Making a mark on depression

Voineskos and Strafella
Dr. Daphne Voineskos, (L), clinician investigator at UHN’s Krembil Brain Institute, and Rebecca Strafella, a former graduate student in Dr. Voineskos’ lab. (Photo: UHN StRIDe Team)

A recent study from UHN’s Krembil Brain Institute revealed specific changes to brain function that occur in individuals treated for major depressive disorder.

Approximately one-third of cases of major depressive disorder are untreatable – they do not respond to medications or other types of therapy, such as talk therapy.

Repetitive transcranial magnetic stimulation (rTMS) is a non-invasive form of brain stimulation that helps some individuals who are treatment-resistant – with a response rate of 50 per cent.

Despite a growing understanding on how this therapy works, it is unclear why some individuals respond and others do not.

“Psychiatry is plagued with trial and error, and we do not have reliable tests to diagnose patients or let them know whether a particular treatment is right for them, like we do in other areas of medicine,” says Dr. Daphne Voineskos, a clinician investigator at UHN’s Krembil Brain Institute, and lead author of the study. “By examining changes in brain activity during and following rTMS, we can gain deep insights into how the treatment works and pinpoint which individuals are most likely to benefit.”

A women looking out a window
Major depressive disorder – also called depression – is the most commonly diagnosed mood disorder. It affects one in 10 Canadians and is most prevalent among working adults between the ages of 15 and 64 years old. (Photo: Getty Images)

To identify treatment-related changes in brain activity, the researchers analyzed data from 90 adults with treatment-resistant depression who received up to 30 rTMS sessions over a maximum period of six weeks.

Before and after the rTMS treatment program, participants underwent a brain stimulation and recording procedure called transcranial magnetic stimulation and electroencephalography (TMS-EEG). Using this method, the team studied changes in two markers of cortical inhibition, known as the N100 and N45 signals.

The team found that both markers changed following rTMS in individuals who responded to treatment. Specifically, these individuals showed a weaker N100 signal and a stronger N45 signal after treatment compared to non-responders.

“We also discovered that as individuals’ levels of depression decreased, their N100 and N45 signals began to resemble those of healthy individuals,” says Rebecca Strafella, a former graduate student in Dr. Voineskos’ lab, and first author of the study.

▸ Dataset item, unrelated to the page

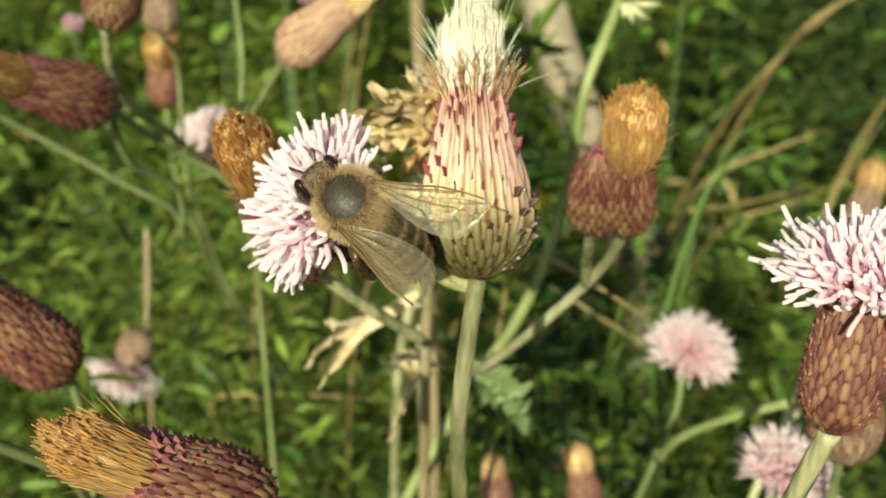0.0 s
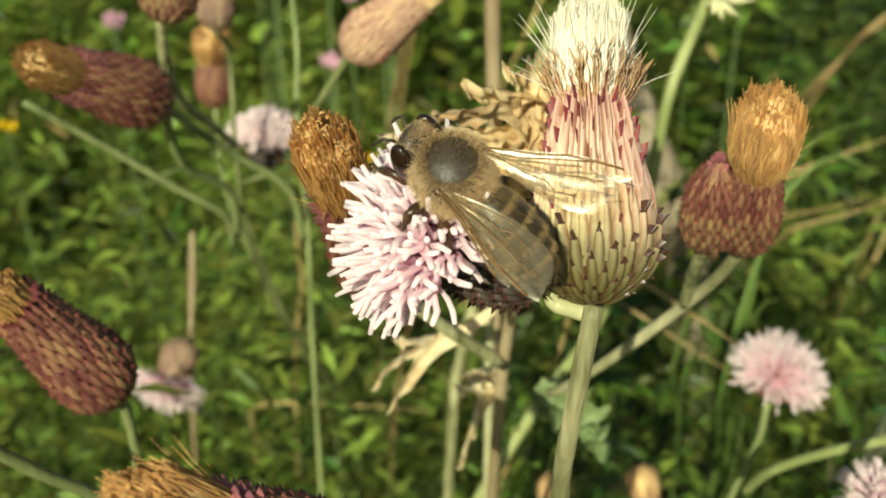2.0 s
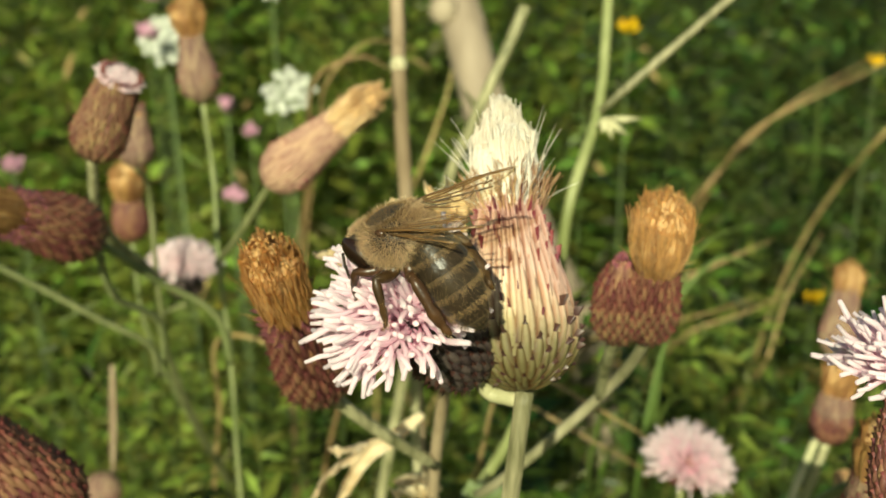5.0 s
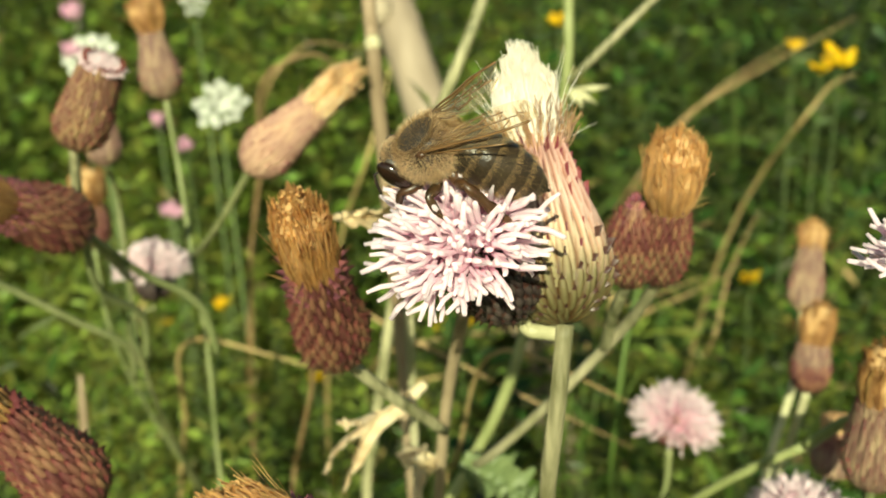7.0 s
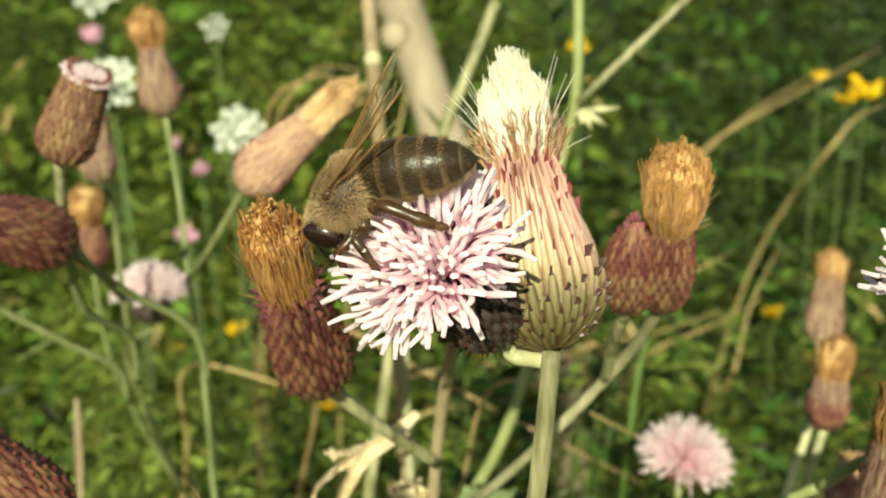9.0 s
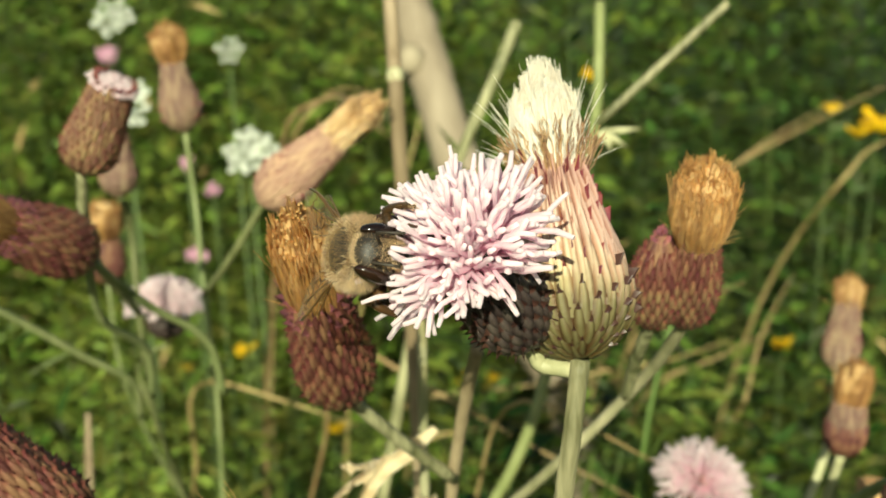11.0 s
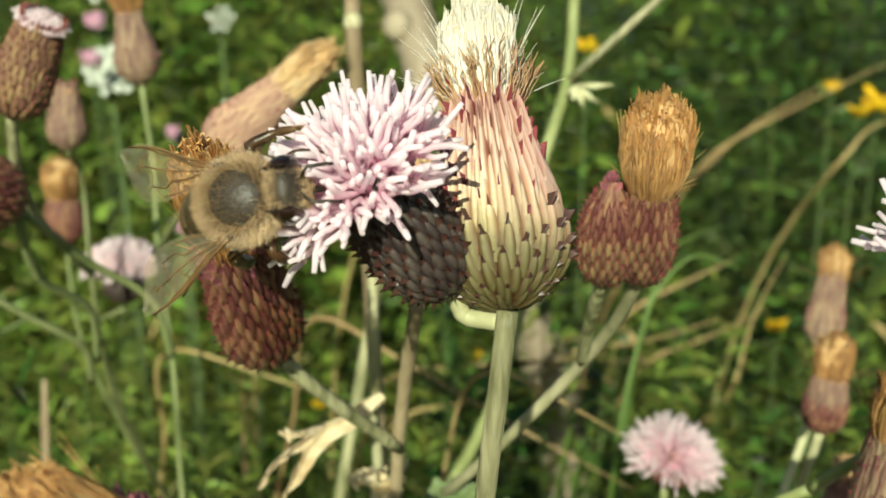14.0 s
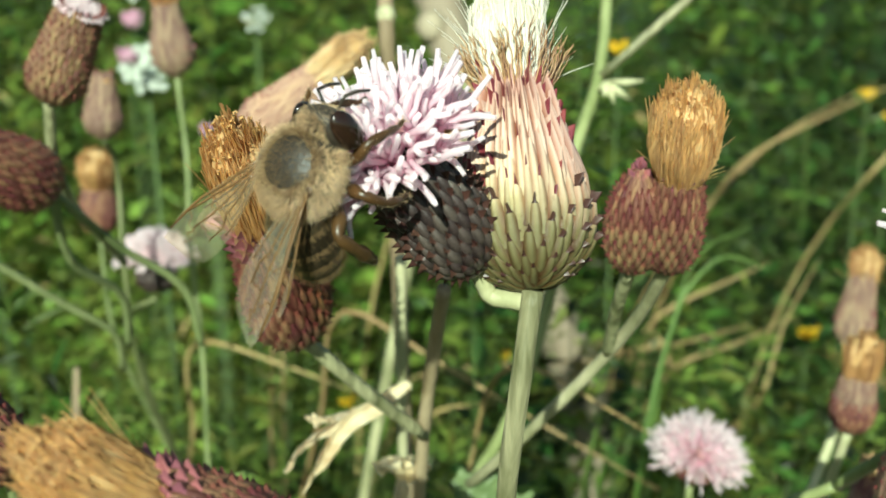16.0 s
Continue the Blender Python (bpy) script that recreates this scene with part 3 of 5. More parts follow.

Interestingly, the team also found that features of the N100 signal before treatment can help to predict whether an individual will benefit from rTMS.

“With these findings, we are getting closer to developing a non-invasive test to guide treatments for our patients,” says Dr. Voineskos.

“Our findings reveal a robust way to identify individual patients that will benefit from rTMS. These insights could lead to improved clinical protocols that avoid the frustration that comes with current trial and error approaches for the treatment of depression.”

This study was supported by generous donors to UHN Foundation.